Central banks are increasingly leveraging artificial intelligence to combat climate-related financial risks. By applying AI, these institutions can swiftly interpret immense volumes of data, including unwieldy PDFs, which would otherwise be challenging to analyze manually. Through automating this process, central banks not only save time but also improve the data’s reliability and coherence.
AI’s role in central banking extends to deciphering the complex effects of climate change on the financial sector. Machine learning models are particularly useful for simulating economic forecasts under different environmental conditions. Leading this AI integration are the Bank for International Settlements, the Bank of Spain, and the European Central Bank, which use cutting-edge AI to proficiently manage and analyze climate data. This move towards AI underscores central banks’ dedication to maintaining financial stability in the face of mounting climate concerns.
The Implications and Future Developments
Central banks are in the midst of a technological overhaul, with AI adoption revolutionizing their regulatory operations. However, these institutions face hurdles in fully deploying AI for critical functions such as stress testing and AML/CFT risk assessments. As they confront climate-related financial risks, there’s a clear impetus to integrate AI into their regtech strategies for enhanced risk management.

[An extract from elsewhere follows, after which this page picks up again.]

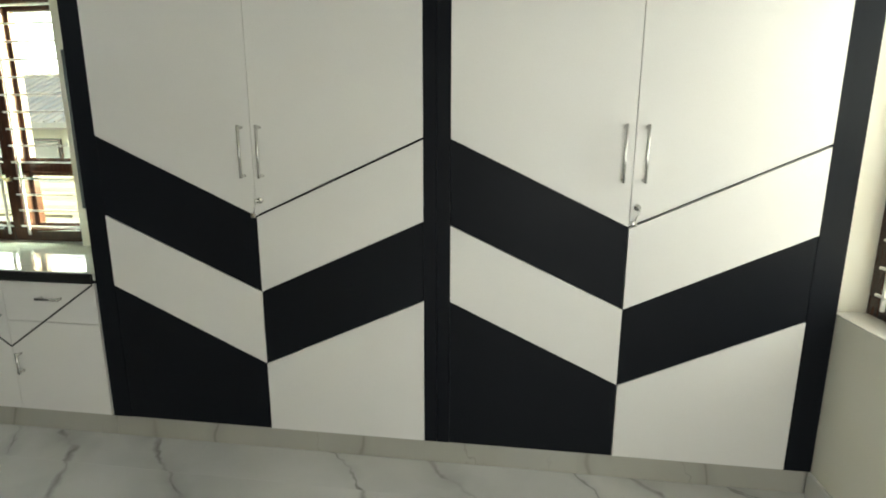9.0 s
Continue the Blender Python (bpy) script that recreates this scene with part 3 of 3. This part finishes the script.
def tree(x, y, h, spread, seed):
    rnd = random.Random(seed)
    t = empty("tree", "leafy green garden tree", "tree", "garden trees", (x, y, -0.55))
    bm = bmesh.new()
    add_rod(bm, (0, 0, -0.02), (0.1, 0.05, h * 0.5), 0.13, 10, 0.08)
    tips = []
    for k in range(9):
        a = k * 2.4 + rnd.random()
        tip = Vector((math.cos(a) * spread * rnd.uniform(0.4, 0.9), math.sin(a) * spread * rnd.uniform(0.4, 0.9), h * rnd.uniform(0.6, 1.0)))
        add_rod(bm, (0.1, 0.05, h * rnd.uniform(0.35, 0.5)), tip, 0.05, 6, 0.015)
        tips.append(tip)
    part("trunk", bm, BARK, t, smooth=True)
    vs, fs = [], []
    for tip in tips:
        for _ in range(330):
            c = tip + Vector((rnd.gauss(0, 0.36), rnd.gauss(0, 0.36), rnd.gauss(0, 0.30))) * spread * 0.6
            d = Vector((rnd.gauss(0, 1), rnd.gauss(0, 1), rnd.gauss(0, 1))).normalized() * rnd.uniform(0.07, 0.14)
            e = d.cross(Vector((rnd.gauss(0, 1), rnd.gauss(0, 1), rnd.gauss(0, 1)))).normalized() * d.length * 0.45
            i = len(vs)
            vs += [c - d, c + e, c + d, c - e]
            fs.append((i, i + 1, i + 2, i + 3))
    me = bpy.data.meshes.new("crown")
    me.from_pydata([tuple(v) for v in vs], [], fs)
    me.materials.append(LEAF)
    crown = new("crown", me)
    crown.parent = t
    return t


# added glowing sheet for bright morning haze, far off, away from the sun
hz = bpy.data.materials.new("haze_glow")
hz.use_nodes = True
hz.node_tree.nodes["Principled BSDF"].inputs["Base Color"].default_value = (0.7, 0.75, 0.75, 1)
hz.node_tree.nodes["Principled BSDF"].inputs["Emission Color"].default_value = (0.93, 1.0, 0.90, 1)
# the emission also adds daylight to the room through the east window
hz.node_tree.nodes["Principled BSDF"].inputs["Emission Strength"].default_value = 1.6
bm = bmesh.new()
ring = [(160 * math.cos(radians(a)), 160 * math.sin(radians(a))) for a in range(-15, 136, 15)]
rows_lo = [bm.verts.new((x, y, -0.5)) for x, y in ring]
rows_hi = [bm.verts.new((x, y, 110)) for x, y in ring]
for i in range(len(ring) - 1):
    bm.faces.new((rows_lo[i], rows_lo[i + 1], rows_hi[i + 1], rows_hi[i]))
structure("glow_backdrop", bm, hz, "added glowing sheet standing in for pale hazy morning sky", "sky")

tree(8.4, 3.4, 1.7, 0.9, 3)
tree(10.5, 0.4, 3.2, 1.3, 5)
tree(6.6, 9.2, 1.9, 1.0, 8)

# ---- floor tiles ----
tile_mesh = None
for i in range(-6, 1):
    for j in range(4):
        if tile_mesh is None:
            ob = part("tile", box((0.0002, 0.0002, -0.010), (TILE_W - 0.0002, TILE_L - 0.0002, 0.0), 0.0002), FLOOR_TILE, floor)
            tile_mesh = ob.data
        else:
            ob = new("tile", tile_mesh)
            ob.parent = floor
        ob.location = (TILE_X0 + i * TILE_W, -1.2 - j * TILE_L, 0.0)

Skill gaps present another challenge. Central banks must invest in AI-related training, particularly for senior staff, to cultivate a culture of innovation and tech proficiency. The necessity for AI in central banking isn’t simply a passing trend; it’s crucial for maintaining financial stability in the face of environmental uncertainties. The onus is on these banks to not only adopt AI but also to adapt to its demands by nurturing a workforce adept at leveraging these tools for future-proof economic safeguarding.